The solution, or formula, that I had gotten was C x G - ( G - 1 ) = Maximum # of Pennies, with the variable C representing the number of children, and variable G representing the different types, or colors, of gum balls. I was able to test this formula with the table above, which shows different numbers representing the variables, and how when inputting the information known, can give you the maximum amount of pennies needed to spend. To find either the number of children or the different types of gum balls there are, you would need to have the variable be by itself. To find the number of children with knowledge of the different types of gum balls and the maximum amount of pennies needed, you would need to add G to both sides and subtract 1 from both sides, which leaves you with C x G = Maximum # of Pennies + G - 1, to isolate C, you need to divide both sides of the equation by G. This gives the equation C = ( Maximum # of Pennies + G - 1 ) / G. This would be how you use the basic equation to find a specific variable.

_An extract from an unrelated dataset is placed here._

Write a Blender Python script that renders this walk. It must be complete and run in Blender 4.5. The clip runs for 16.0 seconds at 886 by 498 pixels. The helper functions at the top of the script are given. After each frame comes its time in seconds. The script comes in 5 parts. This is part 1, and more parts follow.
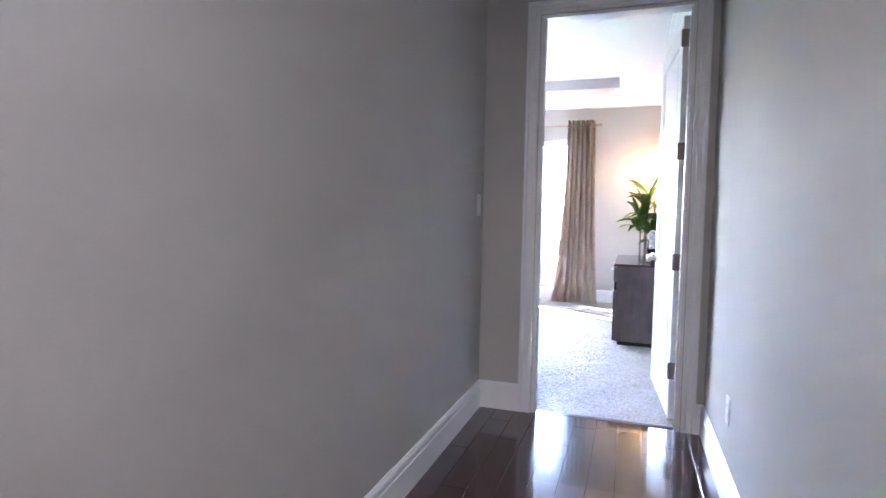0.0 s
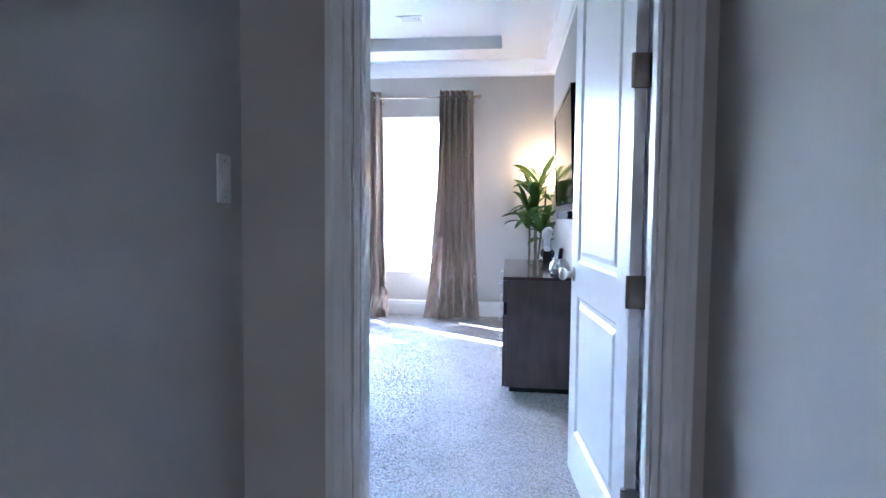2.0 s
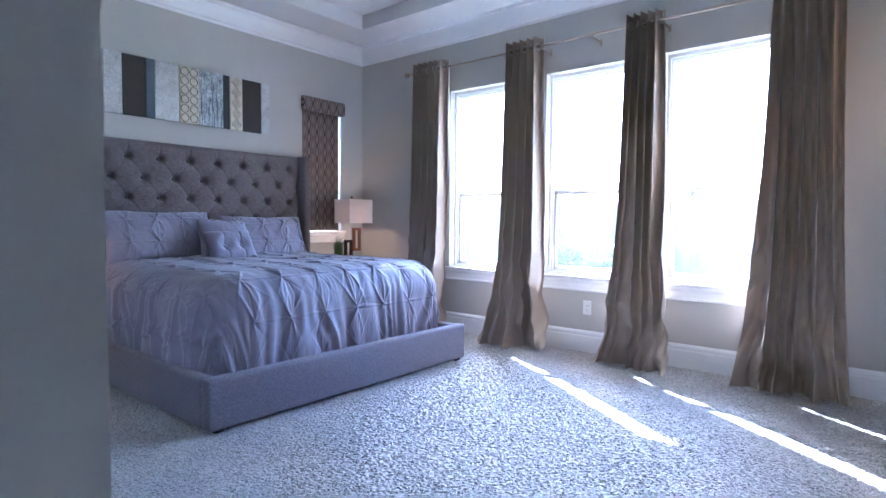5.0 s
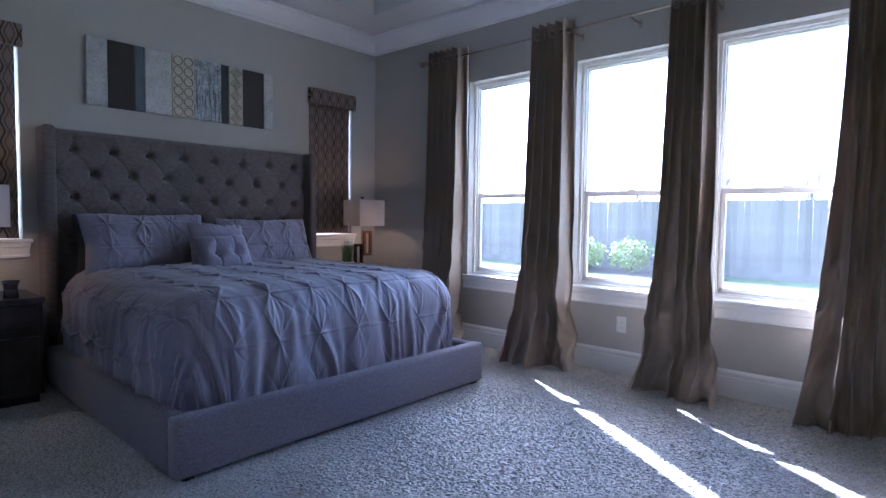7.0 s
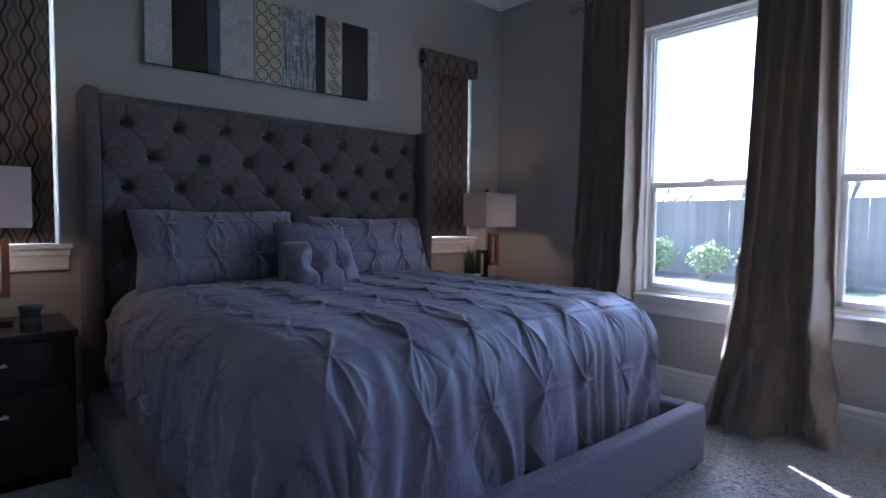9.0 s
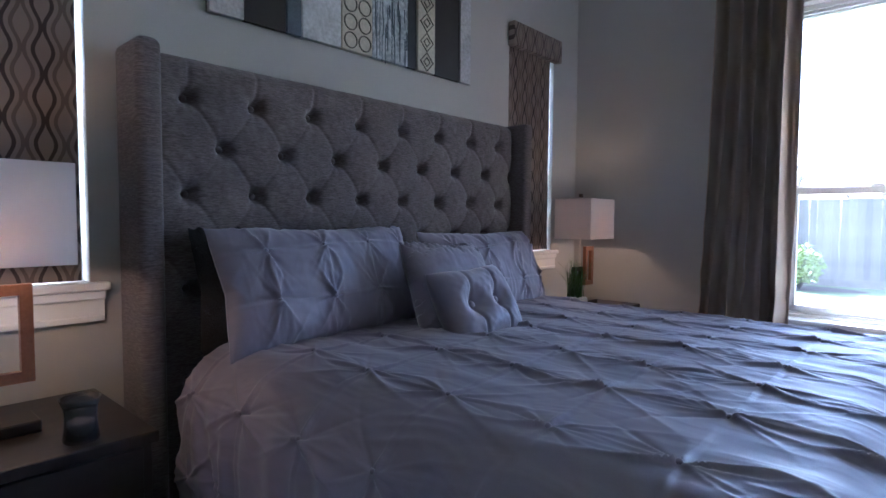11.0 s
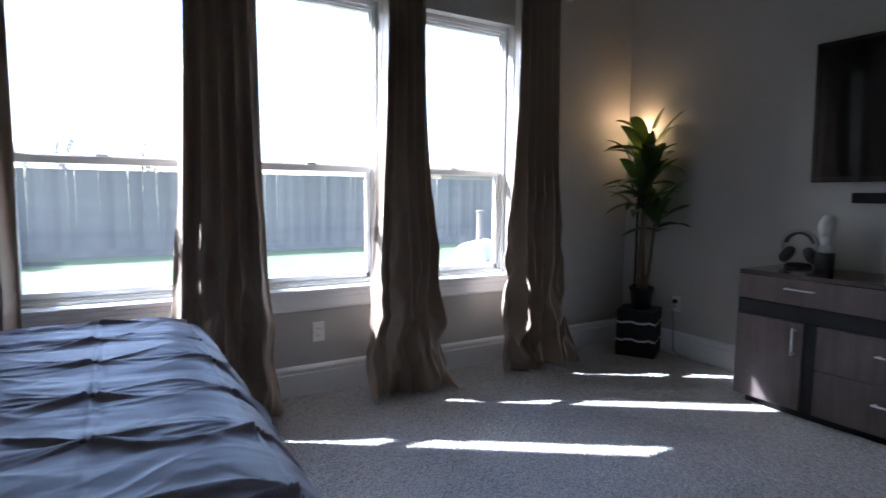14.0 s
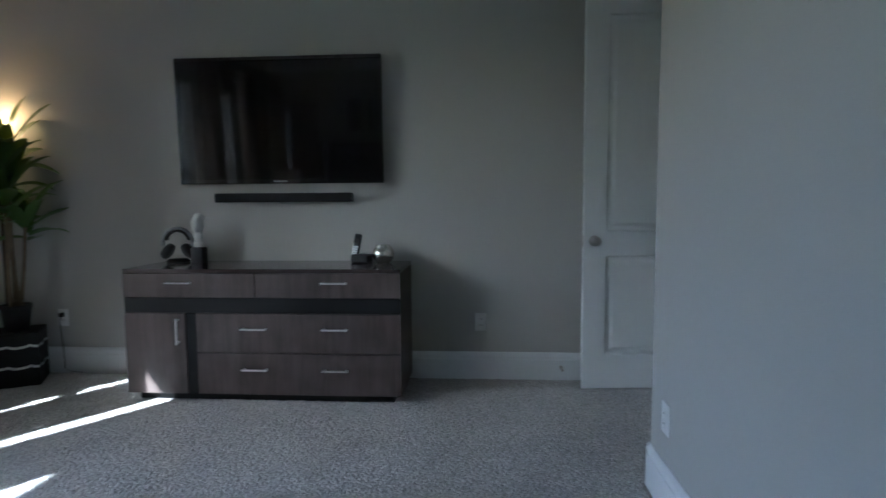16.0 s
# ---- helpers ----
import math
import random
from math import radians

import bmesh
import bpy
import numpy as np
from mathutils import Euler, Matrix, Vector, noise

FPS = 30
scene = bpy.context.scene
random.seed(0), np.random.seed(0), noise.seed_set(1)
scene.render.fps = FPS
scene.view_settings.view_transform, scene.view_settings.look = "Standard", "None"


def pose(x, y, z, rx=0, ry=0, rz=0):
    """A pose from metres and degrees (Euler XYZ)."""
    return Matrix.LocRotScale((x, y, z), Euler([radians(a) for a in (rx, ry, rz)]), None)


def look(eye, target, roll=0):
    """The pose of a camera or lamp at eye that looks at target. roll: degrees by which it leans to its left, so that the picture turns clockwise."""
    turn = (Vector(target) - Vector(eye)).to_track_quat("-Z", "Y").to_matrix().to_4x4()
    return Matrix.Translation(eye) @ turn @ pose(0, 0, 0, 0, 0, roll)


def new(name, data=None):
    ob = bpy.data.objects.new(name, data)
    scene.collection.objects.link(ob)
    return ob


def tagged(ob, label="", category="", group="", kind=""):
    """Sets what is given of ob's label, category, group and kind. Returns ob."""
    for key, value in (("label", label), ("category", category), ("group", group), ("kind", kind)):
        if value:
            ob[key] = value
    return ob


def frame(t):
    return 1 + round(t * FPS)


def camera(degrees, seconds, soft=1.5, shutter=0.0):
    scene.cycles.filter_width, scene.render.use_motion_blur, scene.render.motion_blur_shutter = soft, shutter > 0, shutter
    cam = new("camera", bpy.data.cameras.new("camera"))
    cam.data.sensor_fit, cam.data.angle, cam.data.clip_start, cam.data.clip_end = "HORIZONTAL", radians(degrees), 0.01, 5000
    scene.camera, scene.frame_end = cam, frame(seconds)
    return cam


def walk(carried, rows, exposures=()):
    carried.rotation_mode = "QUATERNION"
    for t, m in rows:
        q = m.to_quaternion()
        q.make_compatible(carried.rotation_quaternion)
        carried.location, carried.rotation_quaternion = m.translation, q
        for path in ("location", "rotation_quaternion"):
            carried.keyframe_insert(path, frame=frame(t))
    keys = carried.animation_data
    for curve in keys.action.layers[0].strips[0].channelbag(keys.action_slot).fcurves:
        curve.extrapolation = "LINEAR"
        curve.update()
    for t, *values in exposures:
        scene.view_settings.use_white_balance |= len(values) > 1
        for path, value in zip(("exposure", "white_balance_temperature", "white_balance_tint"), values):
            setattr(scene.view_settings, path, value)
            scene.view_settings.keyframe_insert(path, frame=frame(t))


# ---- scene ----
cam = camera(77.06, 16.0, soft=1.5, shutter=0.2)
PATH = [
    (0, 0.347, -0.006, 1.201, 18.61, -3.09, 1.15),
    (0.5, 0.246, 0.454, 1.199, 9.99, -2.99, 0.99),
    (1, 0.189, 0.938, 1.196, 6.62, -3.07, 1.01),
    (1.5, 0.225, 1.429, 1.189, 5.92, -3.08, 0.88),
    (2, 0.232, 1.866, 1.187, 6.65, -3.14, 0.55),
    (2.5, 0.209, 2.312, 1.175, 11.99, -3.25, 0.94),
    (3, 0.194, 2.743, 1.171, 18.43, -3.44, 1.06),
    (3.5, 0.174, 3.139, 1.160, 22.65, -3.42, 0.87),
    (4, 0.179, 3.515, 1.143, 29.14, -3.40, 0.69),
    (4.5, 0.207, 3.850, 1.125, 35.77, -3.19, 0.54),
    (5, 0.121, 4.181, 1.105, 39.52, -2.83, 0.45),
    (7.5, -0.332, 4.705, 1.179, 42.00, -3.19, 0.74),
    (8, -0.618, 4.885, 1.172, 42.79, -3.11, 0.74),
    (8.3, -0.836, 4.970, 1.163, 44.41, -3.17, 0.72),
    (8.5, -1.003, 5.027, 1.156, 45.65, -3.10, 0.66),
    (9, -1.438, 5.127, 1.134, 49.17, -3.08, 0.58),
    (9.5, -1.904, 5.146, 1.121, 50.88, -2.96, 0.52),
    (9.7, -2.075, 5.141, 1.119, 51.19, -2.76, 0.49),
    (11.8, -2.817, 4.850, 1.239, 29.15, -3.68, 0.53),
    (12, -2.819, 4.912, 1.232, 25.21, -3.81, 0.64),
    (12.5, -2.819, 5.081, 1.216, 14.89, -4.24, 0.56),
    (13, -2.898, 5.195, 1.215, -0.24, -5.39, 0.68),
    (13.5, -2.941, 5.313, 1.210, -16.57, -5.74, 0.53),
    (14, -2.985, 5.359, 1.215, -30.90, -5.54, 0.54),
    (14.5, -3.048, 5.399, 1.202, -46.91, -5.30, 0.54),
    (15, -3.124, 5.438, 1.188, -61.81, -4.93, 0.37),
    (15.5, -3.060, 5.348, 1.176, -73.93, -4.70, 0.14),
    (16, -2.920, 5.146, 1.170, -86.06, -4.61, -0.37),
]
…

Self-Assessment and Reflection
On this problem of the week, I believe that I inhabited Looking for Patterns the most in the different Habits of a Mathematician. I showed Looking for Patterns in this problem of the week by trying to find a consistent rule that applied to all of the variables. This was shown by how many different examples I made visible through the table above. I was able to find a consistent increase from there and thus able to figure out the rule I made. This habit is going to be significant for further use because mathematics constantly use numbers in the equations and formulas, and real life example, so finding a pattern from one set to another will help solve the problem all together. This is why I believe I deserve 10/10.